Un jour, le monde s’est peuplé de visages, et ces visages avaient beaucoup à dire.
Tout est visage : un corps, le son d’une voix, la démarche et l’allure d’un homme, la présence d’une femme, un paysage.
La vitesse est visage.
Le silence est visage.
Toute vie prend peu à peu la forme d’un visage.
Toute force à l’oeuvre acquiert, peu à peu, la puissance, la lisibilité d’un visage.
Le visage est rencontre, aspiration, conflit, fleuve de vie charriant ses glaçons, ses graviers, ses eaux dans des plaines accueillantes ou des pays rugueux.
Masque illuminé d’un sourire, ombre où scintille, retenue au coin de l’oeil, une larme. Il est résistance ou tendresse, ouverture ou paroi.
Visage de l’être aimé, aux joues pigmentées d’impatience, visage d’une rose, d’une rue tranquille à la fin de la journée, d’un marché animé.
Visages d’hommes, de femmes, d’enfants, de vieillards, visages d’animaux ou de foules à l’indifférence trompeuse, parcourue de mouvements, d’humeurs à déchiffrer; visages des villes et des pays traversés par le voyageur. Visage du clandestin. Dangers.
Visages transformés sans fin, forces cachées dans la lenteur, dans l’infinitésimal, rocs, falaises, mousses, rivages. Forêts, toundras. Tout est visage.
A nous d’apprendre à percevoir ce qui se joue dans cette forme, ce qui se crispe et ce qui change, d’apprendre à lui donner sa place, à modeler notre présence face à son irréductible altérité.
Car il se tient face à nous.
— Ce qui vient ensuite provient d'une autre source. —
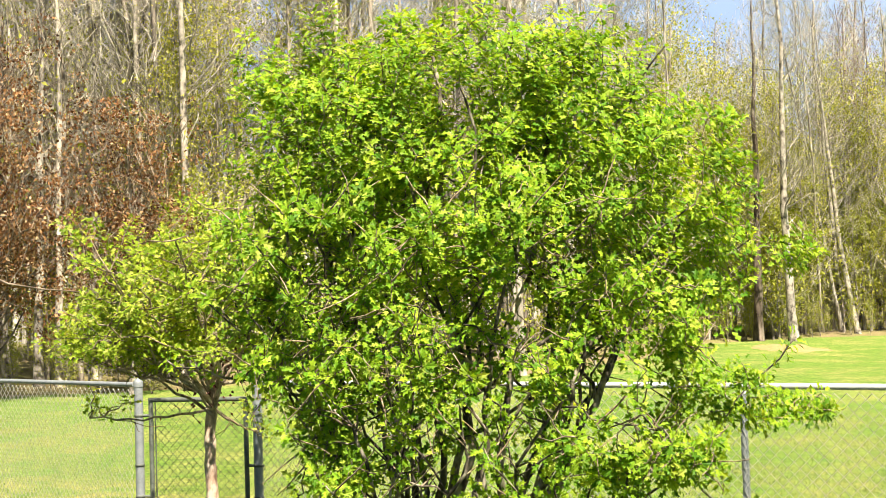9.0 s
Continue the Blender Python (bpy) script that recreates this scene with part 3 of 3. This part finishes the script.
def small_tree():
    """A young tree with pale peeling bark beside the gate."""
    rng = np.random.default_rng(5)
    tree = thing("young_tree", "young tree with pale peeling pinkish bark beside the gate", "tree", (-1.53, 8.95, 0))
    pts = wander((0, 0, -0.1), (0.06, 0, 1.25), 22, 0.004, rng)
    pts[:, 0] += 0.02 * np.sin(np.linspace(0, 6, 23))
    rad = np.linspace(0.049, 0.036, 23) * (1 + 0.08 * rng.normal(size=23))
    rad[:4] *= (1.35, 1.25, 1.12, 1.05)
    b = Build()
    b.tube(pts, rad, 14)
    part("trunk", b, M_WRAP, tree)
    # the way each limb goes from the top of the trunk, and its thickness
    limbs = [(-0.55, -0.9, 0.36, 0.016), (-0.72, -0.4, 0.55, 0.014), (-0.42, -0.85, 0.72, 0.012), (-0.3, 0.1, 0.95, 0.012), (0.42, 0.2, 0.2, 0.017), (0.36, -0.3, 0.66, 0.016),
             (-0.74, -0.5, 0.4, 0.013), (-0.25, -1.05, 0.8, 0.011), (0.1, 0.3, 1.05, 0.012), (-0.62, 0.25, 0.66, 0.012), (0.3, -0.8, 1.0, 0.012), (-0.05, -0.75, 1.0, 0.011),
             (-0.72, -0.95, 0.02, 0.01), (0.33, -0.15, -0.16, 0.012), (-0.45, 0.7, 0.6, 0.01), (0.4, 0.75, 0.7, 0.01), (0.55, 0.3, 0.9, 0.011), (-0.85, -0.2, 0.38, 0.011),
             (-0.5, -1.3, 0.5, 0.01), (0.15, -1.15, 0.75, 0.01), (0.1, -0.2, 1.35, 0.012), (0.35, 0.1, 1.4, 0.012), (0.6, -0.3, 1.15, 0.012),
             (-0.2, -0.4, 1.2, 0.01), (0.62, 0.4, 0.6, 0.011), (-0.95, -0.5, 0.3, 0.01),
             (0.15, 0.35, 1.2, 0.01), (-0.1, 0.3, 1.15, 0.01), (0.3, 0.5, 1.0, 0.01), (0.0, 0.15, 1.35, 0.01), (-0.3, 0.4, 1.0, 0.01), (0.4, 0.25, 1.3, 0.01),
             (-0.42, -1.45, 0.6, 0.01), (-0.3, -1.6, 0.85, 0.01), (-0.45, -1.2, 0.75, 0.01), (0.05, -1.5, 0.95, 0.01)]
    twig, tips = Build(), []
    for dx, dy, dz, r in limbs:
        z0 = rng.uniform(1.04, 1.22) if dz > 0.15 else 1.12
        dx *= 0.82 if dx < -0.4 else 1.0
        q = angular((0.05, 0, z0), (0.05 + dx, dy, z0 + dz), 10, 0.015 if dz > 0.15 else 0.007, rng, 0.04 if dz > 0.15 else -0.03)
        b = Build()
        b.tube(q, np.linspace(r, 0.0045, 11), 7)
        part("limb", b, M_LIMB, tree)
        for m in range(6 if dz < 0.15 else 16):
            i = rng.integers(9 if dz < 0.15 else 5, 11)
            e = q[i] + rng.normal(size=3) * np.array([0.19, 0.22, 0.15]) * (0.45 if dz < 0.15 else 1) + np.array([0, 0, 0.06])
            if dz > 0.15:
                e[2] = max(e[2], 1.5 + 0.1 * rng.uniform())
            t = angular(q[i], e, 4, 0.011, rng)
            twig.tube(t, np.linspace(0.005, 0.002, 5), 4, False)
            rise = -e[1] / SHADOW.y
            if abs(e[0] - 0.05 + SHADOW.x * rise) < 0.13 and e[2] - rise < 1.2:
                continue  # the trunk stands in the sun
            tips.append(t)
        for m in range(4):
            i = rng.integers(3, 9)
            twig.tube(angular(q[i], q[i] + rng.normal(size=3) * 0.09, 3, 0.012, rng), np.linspace(0.0045, 0.002, 4), 3, False)
    tagged(part("twig_growth", twig, M_TWIG, tree), kind="stuff")
    places, dirs = tip_places(tips, 0.1, 0.2)
    axes = axes_for(dirs, np.array([[-0.15, -0.1, 0.1]]) * np.ones((len(places), 1)), rng, 0.7)
    pl, side, ahead, normal = spray(rng, places, axes, 14)
    tagged(part("foliage", leaves_mesh("foliage", pl, side, ahead, normal, rng.uniform(0.025, 0.045, len(pl)), M_YOUNG), None, tree, "fresh yellow-green lobed leaves"), kind="stuff")
    pl = np.array((0.05, 0, 1.35)) + rng.normal(size=(260, 3)) * np.array([0.18, 0.14, 0.14])
    side, ahead, normal = rotations(rng, len(pl), np.array([0, 0, -0.2]))
    tagged(part("old_foliage", leaves_mesh("old_foliage", pl, side, ahead, normal, rng.uniform(0.02, 0.04, len(pl)), M_BURGUNDY, OVAL, OVAL_F), None, tree, "withered dark red leaves"), kind="stuff")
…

Il vit de sa vie propre et ne nous attend pas.
Il en est parfois d’effrayants, dévorés de l’intérieur, et qui nous appellent.
D’autres qui s’excusent, qui voudraient se fondre dans la masse, et d’autres encore, si vieux qu’ils finissent par se confondre avec l’arête d’un rocher, avec un geste interrompu.
Ceux-là sont les plus beaux, ceux qui nous appellent, qui nous font grandir.